Écosystème en mouvement
Coopération, le maître mot du dispositif. Temps réguliers de rencontre entre CIP, entre directeurs comme entre acteurs institutionnels : direction départementale de l'emploi, du travail et des solidarités (Ddets), Pôle emploi, agence régionale de santé (ARS), collectivités… Mais aussi entre partenaires opérationnels. Car au-delà du mouvement impulsé au sein de l’IAE, c’est l’ensemble de l’écosystème de la lutte contre l’exclusion qui a vu bouger ses fondamentaux. Exemple au service intégré d’accueil et d’orientation (SIAO) de la métropole lilloise, géré par la Coordination mobile CMAO. Depuis peu, toutes les offres d’emploi des ACI transitent par ici et leurs équipes sont invités à venir se présenter lors des commissions mensuelles. « L’enjeu est double, résume Jennifer Grember, cheffe de service. Favoriser l’accès des publics hébergés à l’IAE, mais aussi accompagner les chantiers dans les besoins de leurs salariés en situation de mal-logement. Ce partenariat fait aussi évoluer nos propres pratiques : jusque-là, la question de l’insertion professionnelle n’était pas abordée lors de nos commissions. Convergence nous permet de penser au-delà du seul hébergement quand il y a un besoin global. » Ou quand les spécialistes du Logement d’abord unissent leurs forces à celles des experts de « l’emploi d’abord »… ? « Renforcer davantage leurs liens reste un enjeu pour parvenir à proposer plus de parcours aux publics du champ Accueil, Hébergement, Insertion (AHI), promeut Coline Derrey-Favre. La récente ouverture de la prescription aux acteurs AHI constitue à ce titre une opportunité. »
Vers le droit commun ?
Quelle suite sera donnée au dispositif ? Six millions d’euros ont été inscrits au budget 2023 pour conforter l’existant et pour un déploiement dans quatre nouveaux territoires (2600 salariés) d’ici à la fin d’année. Dont acte, saluent ses promoteurs qui aujourd’hui plaident surtout pour une entrée dans le droit commun. « D’accord, mais l’action ne devra pas être banalisée, prévient Amelle Belmihoub, responsable du service Emploi Insertion à Nantes Métropole, qui s’apprête à reconduire en 2023 son soutien au programme. Il ne faudrait pas que cela revienne à terme à prototyper de nouveau les parcours des personnes en situation d’exclusion. Dans tous les cas, un financement distinct devra être préservé pour les structures qui choisiraient de proposer de tels accompagnements. » Du côté du ministère, on temporise : « Des analyses sont en cours et 2023 doit permettre d’y travailler dans un souci d’établir un modèle de financement. Néanmoins, il est certain que Convergence, comme le dispositif Premières heures (lire l'encadré), sont structurants et doivent contribuer à faciliter une intervention élargie et massive en faveur de la remobilisation par le travail des grands exclus. » Et ainsi inspirer les évolutions attendues dans le cadre des travaux lancés dans le cadre de France Travail ou du Pacte des solidarités ?
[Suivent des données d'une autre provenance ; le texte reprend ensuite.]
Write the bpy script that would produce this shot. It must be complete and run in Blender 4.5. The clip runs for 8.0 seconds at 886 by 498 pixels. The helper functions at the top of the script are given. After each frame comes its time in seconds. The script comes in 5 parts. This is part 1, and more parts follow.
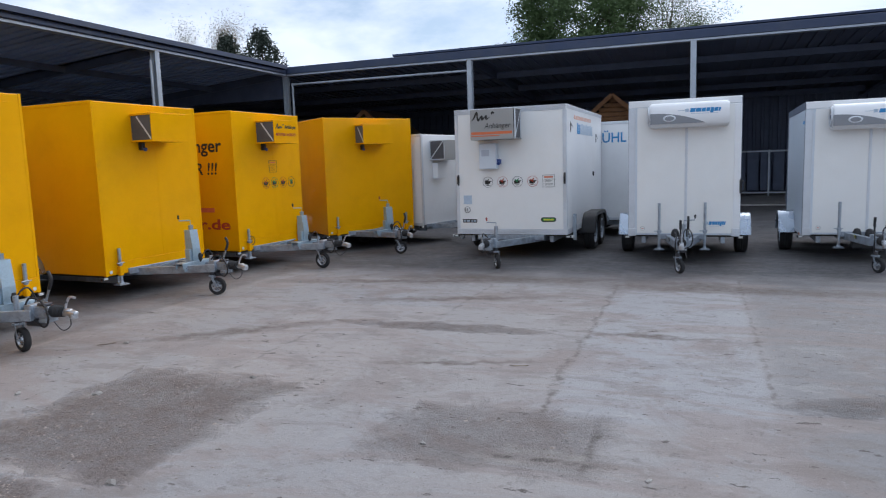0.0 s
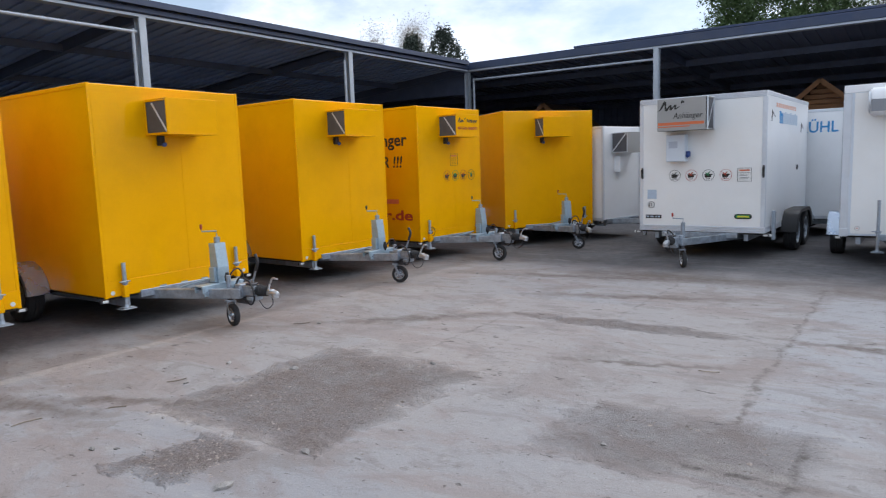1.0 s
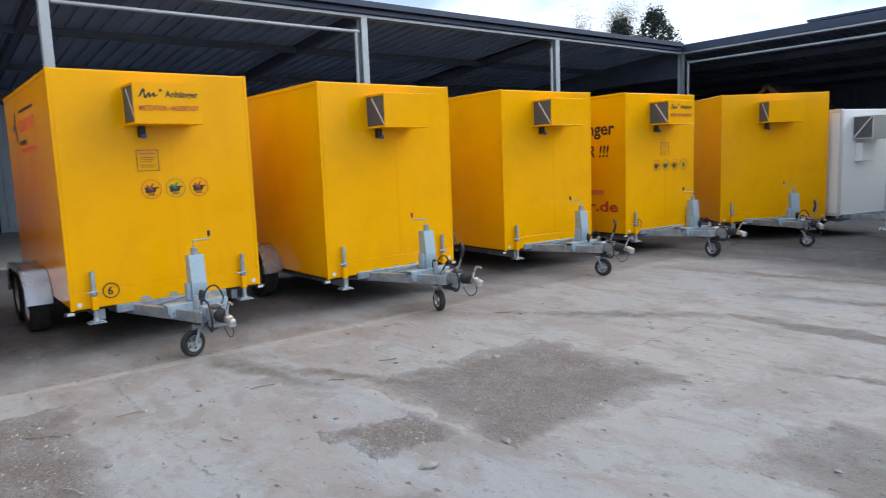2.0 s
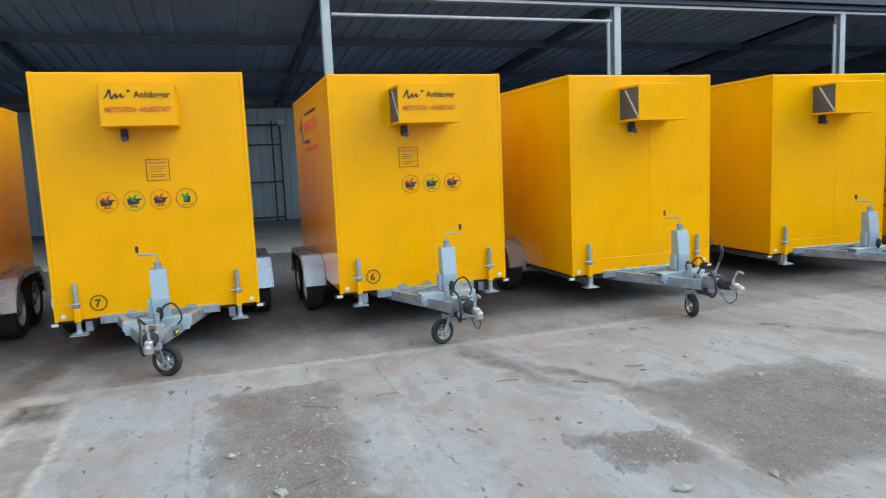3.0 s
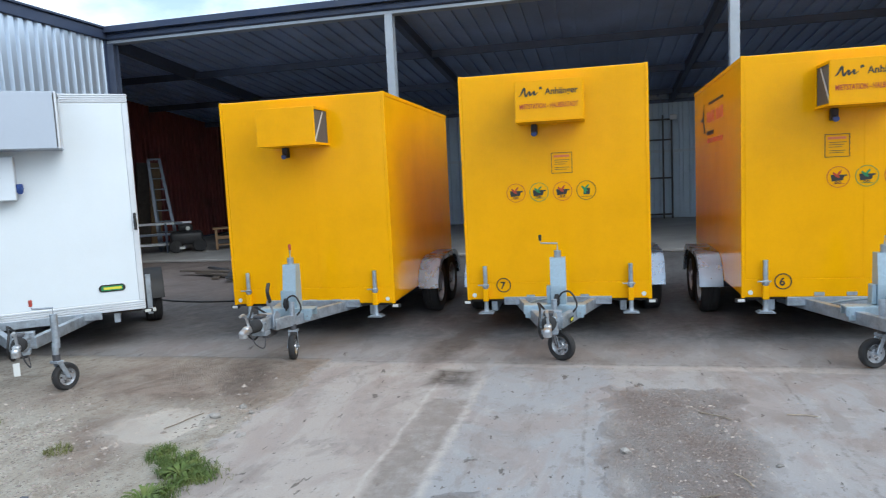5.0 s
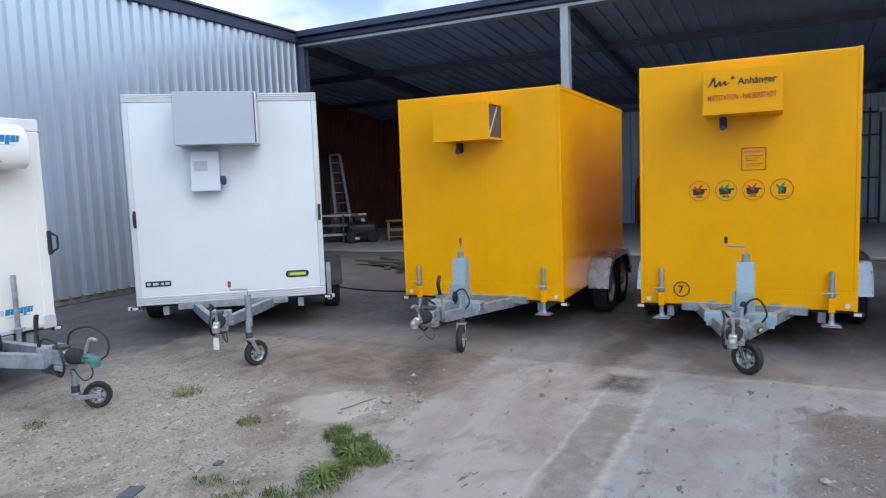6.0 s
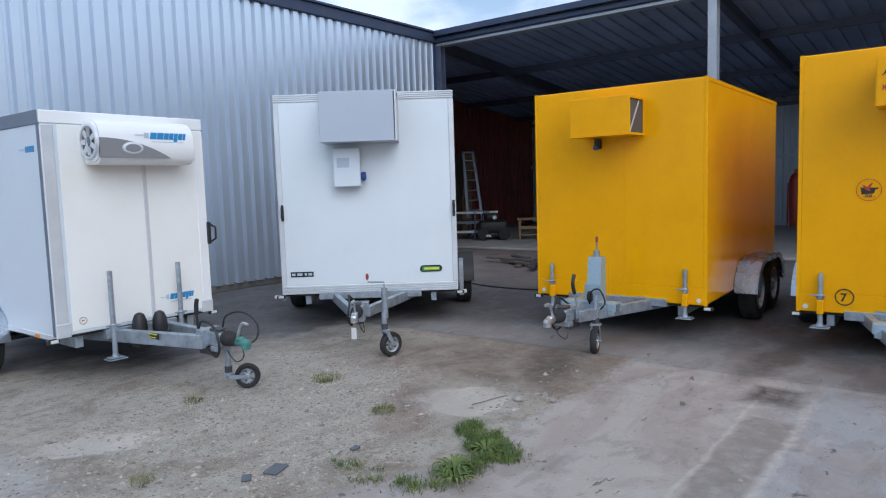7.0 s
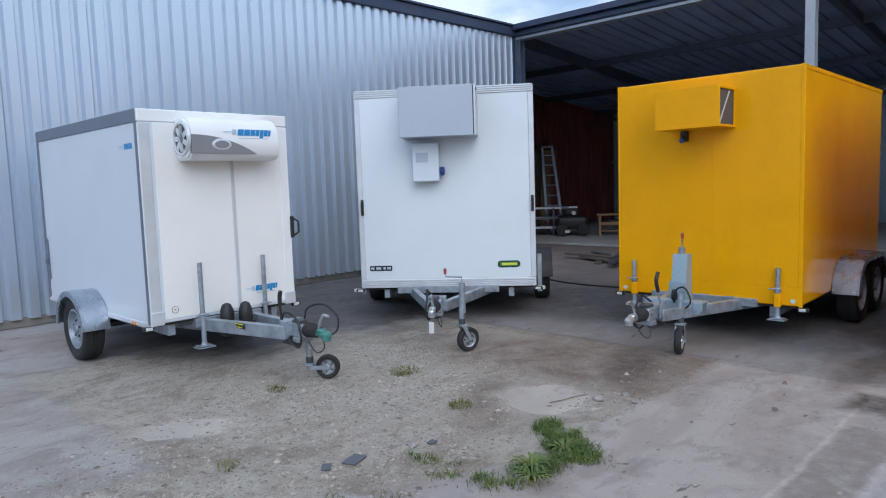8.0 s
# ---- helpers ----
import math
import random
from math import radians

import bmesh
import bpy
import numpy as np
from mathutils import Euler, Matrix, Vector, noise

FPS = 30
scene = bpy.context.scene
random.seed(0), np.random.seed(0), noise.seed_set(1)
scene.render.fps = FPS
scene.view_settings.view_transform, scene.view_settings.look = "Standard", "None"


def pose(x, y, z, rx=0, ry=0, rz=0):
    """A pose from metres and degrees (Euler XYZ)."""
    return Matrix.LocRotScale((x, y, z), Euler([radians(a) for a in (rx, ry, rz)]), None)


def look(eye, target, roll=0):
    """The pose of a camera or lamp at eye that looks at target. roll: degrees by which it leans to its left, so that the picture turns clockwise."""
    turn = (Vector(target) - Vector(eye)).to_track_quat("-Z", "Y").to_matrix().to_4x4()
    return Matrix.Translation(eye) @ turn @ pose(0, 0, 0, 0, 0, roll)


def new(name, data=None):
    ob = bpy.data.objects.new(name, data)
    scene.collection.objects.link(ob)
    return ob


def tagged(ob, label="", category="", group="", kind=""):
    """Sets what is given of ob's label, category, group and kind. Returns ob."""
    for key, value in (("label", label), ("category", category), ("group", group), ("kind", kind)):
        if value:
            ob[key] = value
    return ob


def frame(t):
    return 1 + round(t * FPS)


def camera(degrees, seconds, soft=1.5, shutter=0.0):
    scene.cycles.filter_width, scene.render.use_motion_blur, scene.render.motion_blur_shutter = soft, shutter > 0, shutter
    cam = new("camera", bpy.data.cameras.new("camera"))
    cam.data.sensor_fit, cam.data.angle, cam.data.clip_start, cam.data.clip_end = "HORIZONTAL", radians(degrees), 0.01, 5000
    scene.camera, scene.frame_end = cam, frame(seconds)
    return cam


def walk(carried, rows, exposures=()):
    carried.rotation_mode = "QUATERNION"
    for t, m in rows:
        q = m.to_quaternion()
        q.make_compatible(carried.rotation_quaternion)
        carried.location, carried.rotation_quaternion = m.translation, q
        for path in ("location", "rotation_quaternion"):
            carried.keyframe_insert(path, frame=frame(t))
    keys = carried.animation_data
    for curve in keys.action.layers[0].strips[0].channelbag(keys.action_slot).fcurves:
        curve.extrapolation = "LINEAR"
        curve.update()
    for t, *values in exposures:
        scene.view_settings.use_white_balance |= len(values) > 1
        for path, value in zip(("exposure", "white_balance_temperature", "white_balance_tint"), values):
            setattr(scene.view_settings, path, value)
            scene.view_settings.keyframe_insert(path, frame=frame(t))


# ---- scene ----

[1] « Évaluation du programme Convergence », rapport final sur www.convergence-france.org
Gladys Lepasteur
Premières heures, le sas d’entrée
Deux programmes pour une même proposition intégrée. En 2020, le déploiement national de Premières heures en chantier (PHC), onze ans après la création de son ancêtre à Paris par l’association Emmaüs Défi [1], a été validé pour deux ans à titre expérimental. Il vise la remobilisation par le travail de publics en grande exclusion ne pouvant accéder d’emblée à un chantier d’insertion classique. 84 % des entrants ont connu ou connaissent encore un parcours de rue. Aucune sélection ni prérequis à l’entrée du programme, l’objectif n’étant pas une logique de production ni de professionnalisation. PHC est pensé autour d'une activité support dont l'intensité augmente progressivement (de 4 heures à 20 heures par semaine) et d’une durée de parcours modulable en fonction des besoins (12 mois au plus). Outre le référent extérieur en charge de l’accompagnement social (en général l’orienteur issu de l’AHI), un éducateur socio-professionnel, recruté à ces fins par le chantier d’insertion, assure le suivi sur l’activité. Aujourd’hui, plus de la moitié des sorties se font vers l’emploi, dont une majorité en CDDI au sein du même ACI.
[1] Lire direction[s] n° 212, p. 12
Repères
- 8 territoires et une cinquantaine de chantiers d’insertion engagés.
- + de 3000 parcours ont été accompagnés depuis 2011.
- 6millions d’euros sont prévus pour la poursuite et le déploiement du programme en 2023.